The Lime Saddle, Bidwell Canyon, and Spillway boat ramps are open for use, along with the newly opened Loafer Point boat Stage II launch facility. The California Department of Parks and Recreation (CA Parks) has opened their camping reservations for camping areas around Lake Oroville, including the Lake’s floating campgrounds. Lime Saddle group camping remains closed.


Summer access hours of 5 a.m. to 11 p.m. daily are now in effect for the Spillway Boat Ramp Area - gates close at 11 p.m.


Hours of access for motorists to Oroville Dam Crest Road is 5 a.m. to 11 p.m. year-round; it is accessible to bicyclists, joggers, and walkers 24 hours per day. Please note that overnight parking in the lot above the main spillway is not permitted. Day use facilities and trails at Lake Oroville State Recreation Area (LOSRA) are open 8 a.m. to sunset, except for Bidwell, Lime Saddle, and Loafer Creek, which are open 24 hours. The Lake Oroville Visitor Center remains closed due to COVID-19 restrictions.


Visit the California Parks LOSRA webpage for current information on facility status, campground reservations, and to find current requirements to protect public health during the COVID-19 pandemic. Information can also be found on the Lake Oroville Recreation webpage and the California Department of Fish and Wildlife webpage.

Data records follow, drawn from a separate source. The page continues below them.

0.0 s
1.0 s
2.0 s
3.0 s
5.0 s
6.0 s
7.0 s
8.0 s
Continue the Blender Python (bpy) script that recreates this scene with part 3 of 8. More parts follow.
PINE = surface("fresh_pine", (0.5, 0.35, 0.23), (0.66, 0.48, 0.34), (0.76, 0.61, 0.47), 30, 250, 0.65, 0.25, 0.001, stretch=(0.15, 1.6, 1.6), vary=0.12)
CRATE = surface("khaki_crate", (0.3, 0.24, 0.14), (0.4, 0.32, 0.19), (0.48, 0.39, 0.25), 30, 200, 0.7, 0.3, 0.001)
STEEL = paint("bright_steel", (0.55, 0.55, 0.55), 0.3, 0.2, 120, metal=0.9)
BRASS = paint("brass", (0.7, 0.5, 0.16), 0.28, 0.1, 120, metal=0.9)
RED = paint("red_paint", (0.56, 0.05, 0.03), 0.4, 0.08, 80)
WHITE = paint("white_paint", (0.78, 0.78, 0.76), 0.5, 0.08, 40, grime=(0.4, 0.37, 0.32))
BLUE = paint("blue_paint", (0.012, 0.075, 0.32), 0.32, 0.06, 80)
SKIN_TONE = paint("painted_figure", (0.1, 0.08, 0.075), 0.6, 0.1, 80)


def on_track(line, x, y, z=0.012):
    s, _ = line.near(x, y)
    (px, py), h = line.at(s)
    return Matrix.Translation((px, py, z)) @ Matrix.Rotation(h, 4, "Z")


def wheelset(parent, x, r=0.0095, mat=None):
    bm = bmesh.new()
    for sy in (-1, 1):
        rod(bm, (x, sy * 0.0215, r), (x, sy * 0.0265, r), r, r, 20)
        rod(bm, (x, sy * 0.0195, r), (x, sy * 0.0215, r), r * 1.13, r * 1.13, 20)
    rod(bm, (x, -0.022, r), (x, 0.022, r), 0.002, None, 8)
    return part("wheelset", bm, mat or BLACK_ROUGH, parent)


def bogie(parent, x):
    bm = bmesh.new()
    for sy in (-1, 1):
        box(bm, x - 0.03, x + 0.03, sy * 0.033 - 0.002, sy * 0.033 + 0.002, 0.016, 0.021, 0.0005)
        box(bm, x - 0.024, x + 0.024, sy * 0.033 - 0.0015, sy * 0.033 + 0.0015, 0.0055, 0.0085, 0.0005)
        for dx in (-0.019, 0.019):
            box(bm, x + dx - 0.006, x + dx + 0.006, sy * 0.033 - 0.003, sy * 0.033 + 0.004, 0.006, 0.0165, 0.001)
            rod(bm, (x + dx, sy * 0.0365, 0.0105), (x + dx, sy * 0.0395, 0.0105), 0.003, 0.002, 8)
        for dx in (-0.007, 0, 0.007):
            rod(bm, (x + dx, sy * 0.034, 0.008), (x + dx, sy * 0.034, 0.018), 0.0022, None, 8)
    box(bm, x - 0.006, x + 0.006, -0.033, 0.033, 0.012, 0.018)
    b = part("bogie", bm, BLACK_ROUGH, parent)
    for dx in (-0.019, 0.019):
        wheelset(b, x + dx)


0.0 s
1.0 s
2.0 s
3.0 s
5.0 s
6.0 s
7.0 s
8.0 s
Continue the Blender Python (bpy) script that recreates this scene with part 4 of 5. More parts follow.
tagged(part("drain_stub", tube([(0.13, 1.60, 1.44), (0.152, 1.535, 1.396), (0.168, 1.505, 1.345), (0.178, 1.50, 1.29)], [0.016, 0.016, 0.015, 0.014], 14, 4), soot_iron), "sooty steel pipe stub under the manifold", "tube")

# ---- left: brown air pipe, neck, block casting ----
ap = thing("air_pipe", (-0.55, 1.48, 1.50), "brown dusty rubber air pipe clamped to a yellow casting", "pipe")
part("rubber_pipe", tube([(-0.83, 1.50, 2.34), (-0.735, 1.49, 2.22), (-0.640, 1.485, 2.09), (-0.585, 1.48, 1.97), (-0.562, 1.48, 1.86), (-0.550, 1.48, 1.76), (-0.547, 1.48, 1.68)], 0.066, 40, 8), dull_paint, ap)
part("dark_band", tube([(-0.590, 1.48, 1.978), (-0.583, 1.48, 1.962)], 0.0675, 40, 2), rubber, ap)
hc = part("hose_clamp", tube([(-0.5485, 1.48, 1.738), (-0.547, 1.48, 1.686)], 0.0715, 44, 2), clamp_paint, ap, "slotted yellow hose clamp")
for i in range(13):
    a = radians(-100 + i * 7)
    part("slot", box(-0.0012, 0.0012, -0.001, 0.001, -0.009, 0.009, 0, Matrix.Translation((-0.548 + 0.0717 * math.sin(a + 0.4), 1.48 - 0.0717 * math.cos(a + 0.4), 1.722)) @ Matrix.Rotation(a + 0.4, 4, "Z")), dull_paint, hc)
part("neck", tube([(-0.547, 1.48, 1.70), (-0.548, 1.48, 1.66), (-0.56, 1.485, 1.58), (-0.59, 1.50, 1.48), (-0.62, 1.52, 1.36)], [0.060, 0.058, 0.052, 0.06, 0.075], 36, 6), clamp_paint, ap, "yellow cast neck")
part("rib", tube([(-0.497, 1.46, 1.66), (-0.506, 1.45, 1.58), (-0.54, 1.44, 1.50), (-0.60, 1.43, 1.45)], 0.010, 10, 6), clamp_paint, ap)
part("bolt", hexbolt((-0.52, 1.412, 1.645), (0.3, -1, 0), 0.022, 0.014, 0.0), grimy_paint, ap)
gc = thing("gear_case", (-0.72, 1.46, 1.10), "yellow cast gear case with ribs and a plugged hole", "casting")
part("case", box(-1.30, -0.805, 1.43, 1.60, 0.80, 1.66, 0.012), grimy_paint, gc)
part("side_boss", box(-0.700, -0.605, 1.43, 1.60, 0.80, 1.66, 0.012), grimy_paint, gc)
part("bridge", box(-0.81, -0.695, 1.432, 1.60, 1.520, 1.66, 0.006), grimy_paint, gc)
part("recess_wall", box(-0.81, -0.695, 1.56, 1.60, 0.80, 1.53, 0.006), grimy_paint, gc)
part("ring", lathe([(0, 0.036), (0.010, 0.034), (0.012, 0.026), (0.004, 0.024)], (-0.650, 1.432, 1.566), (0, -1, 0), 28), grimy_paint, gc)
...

Oroville Wildlife Area Habitat Project   

The nearly 12,000-acre Oroville Wildlife Area (OWA) in Butte County is a popular stopping place on the Pacific Flyway for migrating and native birds. Managed by the California Department of Fish and Wildlife (CDFW) for DWR, the OWA also includes DWR’s Thermalito Afterbay reservoir, a prime habitat for migrating waterfowl and several endangered species.


CDFW farms over 300 acres of grains, grasses, and flowering plants in the OWA to provide food (forage), shelter, and nesting cover for migratory and native birds, including safflowers and sunflowers on 60 acres in various locations around the Thermalito Afterbay. Visit the DWR Updates webpage to learn more. DWR will be tracking the success of these 60 acres over the summer and photos can be found on DWR’s photo shelter page “Pixel” by using the search term “Oroville Wildlife Area Planting”.  


Current Lake Operations

The elevation of Oroville’s reservoir is about 728 feet elevation and storage is about 1.48 million acre-feet -- 42 percent full and 51 percent of historical average. Currently, in the Northern Sierra Basin, rainfall is below average, at 48 percent of normal for this time of year and snowpack is also below average at 10 percent of normal. Warm and dry conditions are forecast for the foreseeable future.


Because of warmer temperatures and dry conditions, additional flows are needed to meet Bay-Delta water quality and outflow. Flows to the Feather River increased from 800 cubic feet per second (cfs) to 1200  cfs on May 5 and May 6. Current flows down the low flow channel through the City of Oroville are at 650 cfs and 550 cfs is being released from the Thermalito Afterbay Outlet (Outlet) for a total of 1,200 cfs downstream of the Outlet.

The public can track precipitation, snow, reservoir levels, and more at the California Data Exchange Center at Lake Oroville is identified as “ORO”.